I visited the SWO site and sure enough the otter is part of the show. There's no way I'm going to miss seeing these adorable creatures next time I go to SWO!
When we saw the show, which is held in the Sea Lion and Otter Stadium, I don't think there was an otter. There was an animal that they referred to as a rat, but it looked like a weasel or a muskrat to me. I've seen sea otters in the wild in California and this wasn't one of those. Perhaps the sea otter wasn't available due to unforseen circumstances (Sea Otter Union strike?, lol). The show consisted of two sea lions, the "rat," and a walrus.
...I think I was expecting the indoor aspect of Atlantis to be at least as impressive as Escape From Pompei at BGW and along the lines of Splash Mountain at Magic Kingdom....
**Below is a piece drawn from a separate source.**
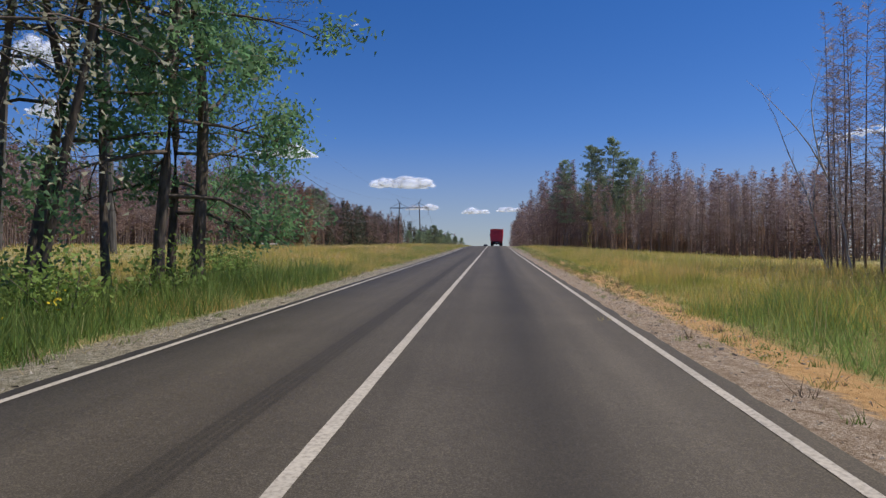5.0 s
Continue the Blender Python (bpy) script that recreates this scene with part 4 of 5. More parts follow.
def truck(x, y):
    root = thing("tipper_truck", "red high-sided tipper truck seen from behind on the road", "truck")
    root.matrix_basis = pose(x, y, float(road_z(y)) + 0.01, math.degrees(math.atan2(float(road_z(y + 4) - road_z(y - 4)), 8)), 0, 0)
    W, L0, floor, top = 2.5, 6.2, 1.08, 3.45
    body = Shape()
    body.rounded_box((0, L0 / 2, floor - 0.06), (W, L0, 0.14), 0.03)
    for sx in (-1, 1):
        body.rounded_box((sx * (W / 2 - 0.04), L0 / 2, (floor + top) / 2), (0.08, L0, top - floor), 0.025)
    body.rounded_box((0, L0 - 0.04, (floor + top) / 2 + 0.1), (W - 0.16, 0.08, top - floor + 0.2), 0.025)
    box = part("tipper_body", body, RED_PAINT, root, "red steel tipper body")
    for sx in (-1, 1):
        for k in range(7):
            s = Shape()
            s.rounded_box((sx * (W / 2 + 0.03), 0.3 + k * 0.93, (floor + top) / 2), (0.07, 0.12, top - floor - 0.04), 0.02)
            part("side_rib", s, RED_PAINT, box)
    gate = Shape()
    gate.rounded_box((0, 0.0, (floor + top) / 2), (W - 0.18, 0.07, top - floor - 0.06), 0.02)
    tail = part("tailgate", gate, RED_PAINT, root, "red ribbed tailgate")
    for k in range(6):
        s = Shape()
        s.rounded_box((-1.02 + k * 0.408, -0.055, (floor + top) / 2), (0.09, 0.06, top - floor - 0.16), 0.015)
        part("upright_rib", s, RED_PAINT, tail)
    for z in (floor + 0.06, top - 0.1):
        s = Shape()
        s.rounded_box((0, -0.05, z), (W - 0.06, 0.09, 0.13), 0.02)
        part("cross_rail", s, RED_PAINT, tail)
    for sx in (-1, 1):
        s = Shape()
        s.rounded_box((sx * (W / 2 - 0.07), -0.05, (floor + top) / 2), (0.14, 0.12, top - floor + 0.06), 0.02)
        part("corner_post", s, RED_PAINT, root)
    s = Shape()
    n = 13
    for k in range(n):
        yy = 0.05 + k * (L0 - 0.1) / (n - 1)
        for j in range(9):
            xx = -W / 2 + W * j / 8
            s.v.append((xx, yy, top + 0.05 + 0.1 * math.sin(math.pi * j / 8) + 0.03 * math.sin(k * 1.9 + j)))
    s.f = [(k * 9 + j, k * 9 + j + 1, k * 9 + 10 + j, k * 9 + 9 + j) for k in range(n - 1) for j in range(8)]
    cover = part("tarpaulin", s, RED_TARP, root, "red tarpaulin over the load", True)
    cover.modifiers.new("thickness", "SOLIDIFY").thickness = 0.03
    s = Shape()
    s.tube([(-W / 2 - 0.02, 0.1, top + 0.02), (-W / 2 - 0.02, L0 - 0.1, top + 0.02)], [0.06, 0.06], 8, True)
    part("cover_roll", s, RED_TARP, root)
    s = Shape()
    s.tube([(W / 2 + 0.1, 0.02, 2.2), (W / 2 + 0.12, 0.02, top + 0.12), (W / 2 + 0.0, 0.02, top + 0.2)], [0.05, 0.05, 0.05], 8, True)
    part("crank_bar", s, RED_PAINT, root)
    for sx in (-1, 1):
        s = Shape()
        s.rounded_box((sx * 0.42, 3.6, 0.88), (0.12, 8.2, 0.26), 0.02)
        part("chassis_beam", s, CHASSIS, root)
    s = Shape()
    s.rounded_box((0, -0.08, 0.62), (2.35, 0.12, 0.16), 0.03)
    s.rounded_box((0, 0.06, 0.84), (2.2, 0.1, 0.3), 0.03)
    bumper = part("rear_bumper", s, CHASSIS, root)
    for sx in (-1, 1):
        s = Shape()
        s.rounded_box((sx * 0.95, -0.17, 0.66), (0.34, 0.06, 0.13), 0.02)
        part("tail_lamp", s, LAMP_RED, bumper, "red tail lamp")
        s = Shape()
        s.rounded_box((sx * 0.9, 0.45, 0.5), (0.68, 0.03, 0.72), 0.012)
        part("mud_flap", s, RUBBER, root)
    s = Shape()
    s.rounded_box((0, -0.16, 0.66), (0.52, 0.02, 0.12), 0.006)
    part("number_plate", s, PLATE, bumper, "white number plate with dark bars")
    for k in range(6):
        s = Shape()
        s.box((-0.2 + k * 0.08, -0.173, 0.66), (0.045, 0.004, 0.07))
        part("plate_bar", s, RUBBER, bumper)
    s = Shape()
    s.rounded_box((0, 1.2, 0.5), (1.3, 0.3, 0.26), 0.06)
    s.rounded_box((0, 1.15, 0.52), (0.44, 0.5, 0.46), 0.1)
    part("rear_axle", s, CHASSIS, root)
    for yy in (1.2, 2.55):
        for sx in (-1, 1):
            wheel(root, sx * 1.1, yy)
            wheel(root, sx * 0.78, yy)
    for sx in (-1, 1):
        wheel(root, sx * 1.05, 7.2)
    s = Shape()
    s.rounded_box((0, 7.25, 1.95), (2.42, 1.7, 2.2), 0.12)
    cab = part("cab", s, RED_PAINT, root, "red driver's cab")
    s = Shape()
    s.rounded_box((0, 8.11, 2.35), (2.1, 0.04, 0.85), 0.015)
    part("windscreen", s, CAR_GLASS, cab)
    for sx in (-1, 1):
        s = Shape()
        s.rounded_box((sx * 1.4, 7.9, 2.35), (0.22, 0.1, 0.5), 0.03)
        s.tube([(sx * 1.2, 7.9, 2.6), (sx * 1.4, 7.9, 2.6)], [0.02, 0.02], 6)
        part("wing_mirror", s, CHASSIS, cab)
    return root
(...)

I would agree that Journey cannot compare with Splash Mountain. When it comes to theming, it would be hard (even for an Anheuser park) to match, or even come close to, a signature attraction like Splash Mountain at Disney. On Splash, you are totally immersed with detail, and more than one ride is necessary to fully appreciate it. I can remember being "stuck" in a queue for one of the several lifts on the ride (boat stacking on this ride seems to happen every time I'm at Magic Kingdom), and watching two vultures overhead (which I'd never noticed before) talk about our impending plunge down the big waterfall. I'd never noticed them before, and while sitting there for several minutes waiting to go up the lift, listened to their well-written and entertaining dialogue. You don't even need to be moving to have a good time on Splash Mountain.
As far as Pompeii goes, although it is a very effective ride, Journey is a much larger-scale production with (I think) more sophisticated theming. The re-rideability is higher on Journey as well, at least for me.